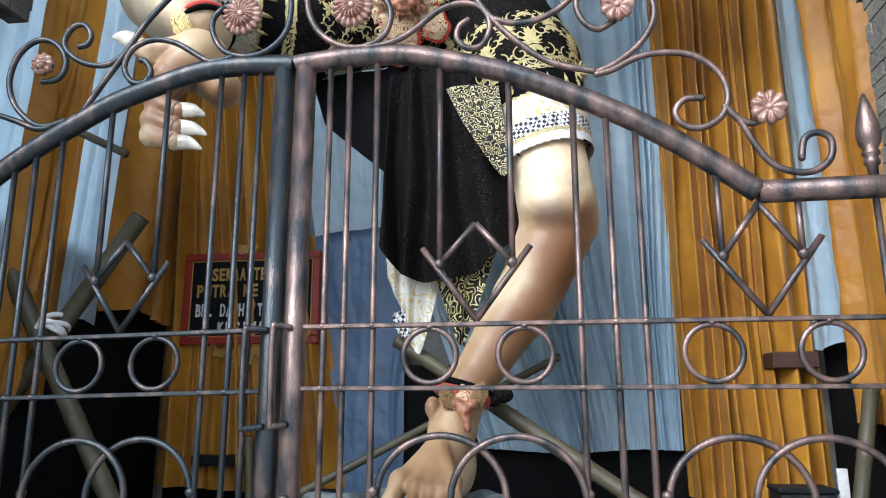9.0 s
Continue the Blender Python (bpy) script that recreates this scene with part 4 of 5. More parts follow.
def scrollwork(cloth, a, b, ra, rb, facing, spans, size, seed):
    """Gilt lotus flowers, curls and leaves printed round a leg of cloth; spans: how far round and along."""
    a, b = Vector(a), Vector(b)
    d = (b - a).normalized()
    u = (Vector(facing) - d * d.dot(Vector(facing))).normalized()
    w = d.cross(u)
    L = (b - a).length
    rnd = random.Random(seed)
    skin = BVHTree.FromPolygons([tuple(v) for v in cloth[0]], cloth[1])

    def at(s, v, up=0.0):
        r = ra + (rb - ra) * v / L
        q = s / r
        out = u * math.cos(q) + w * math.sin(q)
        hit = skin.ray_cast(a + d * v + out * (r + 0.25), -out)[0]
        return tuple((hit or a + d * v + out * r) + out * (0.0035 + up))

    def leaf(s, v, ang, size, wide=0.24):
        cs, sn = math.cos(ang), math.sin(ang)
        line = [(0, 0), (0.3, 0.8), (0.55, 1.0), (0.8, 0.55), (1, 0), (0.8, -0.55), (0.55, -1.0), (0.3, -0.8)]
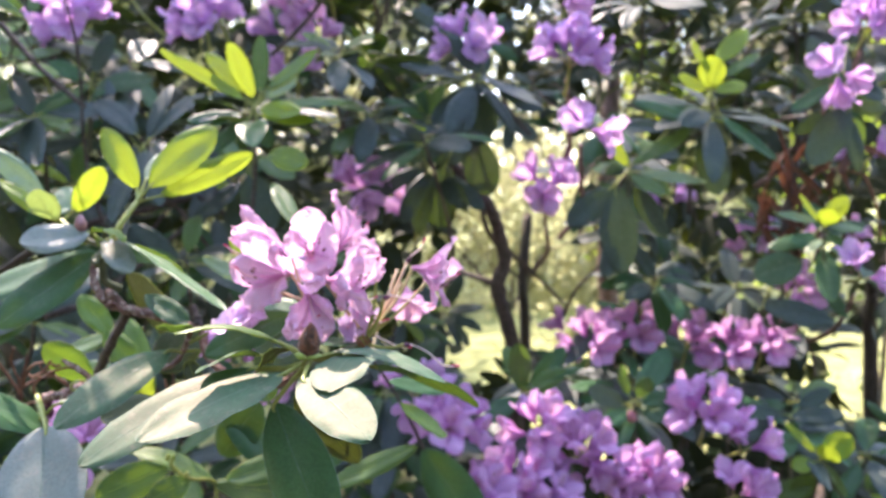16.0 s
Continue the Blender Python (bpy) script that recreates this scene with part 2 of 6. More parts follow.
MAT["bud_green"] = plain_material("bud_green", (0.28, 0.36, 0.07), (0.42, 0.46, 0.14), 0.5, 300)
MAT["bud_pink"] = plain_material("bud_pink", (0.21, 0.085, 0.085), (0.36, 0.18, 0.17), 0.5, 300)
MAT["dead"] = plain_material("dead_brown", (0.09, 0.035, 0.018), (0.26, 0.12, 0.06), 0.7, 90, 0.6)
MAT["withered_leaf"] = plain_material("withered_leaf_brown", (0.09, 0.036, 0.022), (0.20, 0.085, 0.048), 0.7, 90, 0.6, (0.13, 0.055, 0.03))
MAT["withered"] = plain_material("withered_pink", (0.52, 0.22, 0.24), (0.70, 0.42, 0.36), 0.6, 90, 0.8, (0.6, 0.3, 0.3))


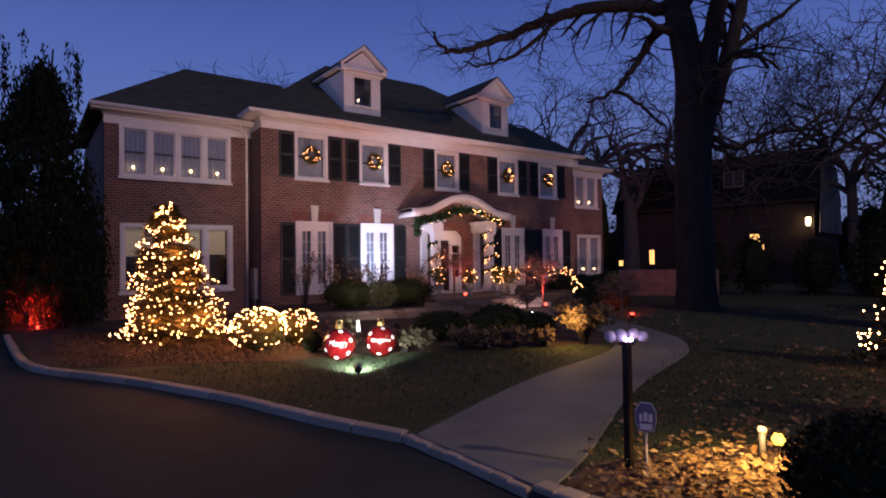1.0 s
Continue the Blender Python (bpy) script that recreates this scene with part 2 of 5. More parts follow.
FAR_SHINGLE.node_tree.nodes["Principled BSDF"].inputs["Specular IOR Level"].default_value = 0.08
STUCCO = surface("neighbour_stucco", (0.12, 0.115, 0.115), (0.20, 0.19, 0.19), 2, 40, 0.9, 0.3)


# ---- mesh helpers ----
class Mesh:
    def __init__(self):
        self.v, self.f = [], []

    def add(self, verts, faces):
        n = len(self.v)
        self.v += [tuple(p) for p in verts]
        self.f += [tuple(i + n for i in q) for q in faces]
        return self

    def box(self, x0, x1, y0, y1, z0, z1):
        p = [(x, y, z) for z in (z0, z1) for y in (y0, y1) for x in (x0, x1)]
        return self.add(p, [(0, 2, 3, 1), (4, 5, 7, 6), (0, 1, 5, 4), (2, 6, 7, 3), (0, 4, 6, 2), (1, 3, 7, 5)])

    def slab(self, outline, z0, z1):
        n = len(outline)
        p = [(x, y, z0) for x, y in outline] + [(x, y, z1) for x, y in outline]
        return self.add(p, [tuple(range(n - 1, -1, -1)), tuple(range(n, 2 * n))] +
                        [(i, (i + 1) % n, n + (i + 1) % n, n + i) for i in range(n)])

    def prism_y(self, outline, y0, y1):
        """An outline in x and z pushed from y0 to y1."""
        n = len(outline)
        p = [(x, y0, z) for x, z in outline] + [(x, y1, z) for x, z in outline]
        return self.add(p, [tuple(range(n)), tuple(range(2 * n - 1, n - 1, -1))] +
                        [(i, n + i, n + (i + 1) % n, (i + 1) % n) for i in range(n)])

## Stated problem
Above are records with pictures; repeat the records exactly and leave the pictures out.

## Right answer
9.0 s
Continue the Blender Python (bpy) script that recreates this scene with part 4 of 5. More parts follow.
def scrollwork(cloth, a, b, ra, rb, facing, spans, size, seed):
    """Gilt lotus flowers, curls and leaves printed round a leg of cloth; spans: how far round and along."""
    a, b = Vector(a), Vector(b)
    d = (b - a).normalized()
    u = (Vector(facing) - d * d.dot(Vector(facing))).normalized()
    w = d.cross(u)
    L = (b - a).length
    rnd = random.Random(seed)
    skin = BVHTree.FromPolygons([tuple(v) for v in cloth[0]], cloth[1])

    def at(s, v, up=0.0):
        r = ra + (rb - ra) * v / L
        q = s / r
        out = u * math.cos(q) + w * math.sin(q)
        hit = skin.ray_cast(a + d * v + out * (r + 0.25), -out)[0]
        return tuple((hit or a + d * v + out * r) + out * (0.0035 + up))

    def leaf(s, v, ang, size, wide=0.24):
        cs, sn = math.cos(ang), math.sin(ang)
        line = [(0, 0), (0.3, 0.8), (0.55, 1.0), (0.8, 0.55), (1, 0), (0.8, -0.55), (0.55, -1.0), (0.3, -0.8)]
16.0 s
Continue the Blender Python (bpy) script that recreates this scene with part 2 of 6. More parts follow.
MAT["bud_green"] = plain_material("bud_green", (0.28, 0.36, 0.07), (0.42, 0.46, 0.14), 0.5, 300)
MAT["bud_pink"] = plain_material("bud_pink", (0.21, 0.085, 0.085), (0.36, 0.18, 0.17), 0.5, 300)
MAT["dead"] = plain_material("dead_brown", (0.09, 0.035, 0.018), (0.26, 0.12, 0.06), 0.7, 90, 0.6)
MAT["withered_leaf"] = plain_material("withered_leaf_brown", (0.09, 0.036, 0.022), (0.20, 0.085, 0.048), 0.7, 90, 0.6, (0.13, 0.055, 0.03))
MAT["withered"] = plain_material("withered_pink", (0.52, 0.22, 0.24), (0.70, 0.42, 0.36), 0.6, 90, 0.8, (0.6, 0.3, 0.3))


1.0 s
Continue the Blender Python (bpy) script that recreates this scene with part 2 of 5. More parts follow.
FAR_SHINGLE.node_tree.nodes["Principled BSDF"].inputs["Specular IOR Level"].default_value = 0.08
STUCCO = surface("neighbour_stucco", (0.12, 0.115, 0.115), (0.20, 0.19, 0.19), 2, 40, 0.9, 0.3)


# ---- mesh helpers ----
class Mesh:
    def __init__(self):
        self.v, self.f = [], []

    def add(self, verts, faces):
        n = len(self.v)
        self.v += [tuple(p) for p in verts]
        self.f += [tuple(i + n for i in q) for q in faces]
        return self

    def box(self, x0, x1, y0, y1, z0, z1):
        p = [(x, y, z) for z in (z0, z1) for y in (y0, y1) for x in (x0, x1)]
        return self.add(p, [(0, 2, 3, 1), (4, 5, 7, 6), (0, 1, 5, 4), (2, 6, 7, 3), (0, 4, 6, 2), (1, 3, 7, 5)])

    def slab(self, outline, z0, z1):
        n = len(outline)
        p = [(x, y, z0) for x, y in outline] + [(x, y, z1) for x, y in outline]
        return self.add(p, [tuple(range(n - 1, -1, -1)), tuple(range(n, 2 * n))] +
                        [(i, (i + 1) % n, n + (i + 1) % n, n + i) for i in range(n)])

    def prism_y(self, outline, y0, y1):
        """An outline in x and z pushed from y0 to y1."""
        n = len(outline)
        p = [(x, y0, z) for x, z in outline] + [(x, y1, z) for x, z in outline]
        return self.add(p, [tuple(range(n)), tuple(range(2 * n - 1, n - 1, -1))] +
                        [(i, n + i, n + (i + 1) % n, (i + 1) % n) for i in range(n)])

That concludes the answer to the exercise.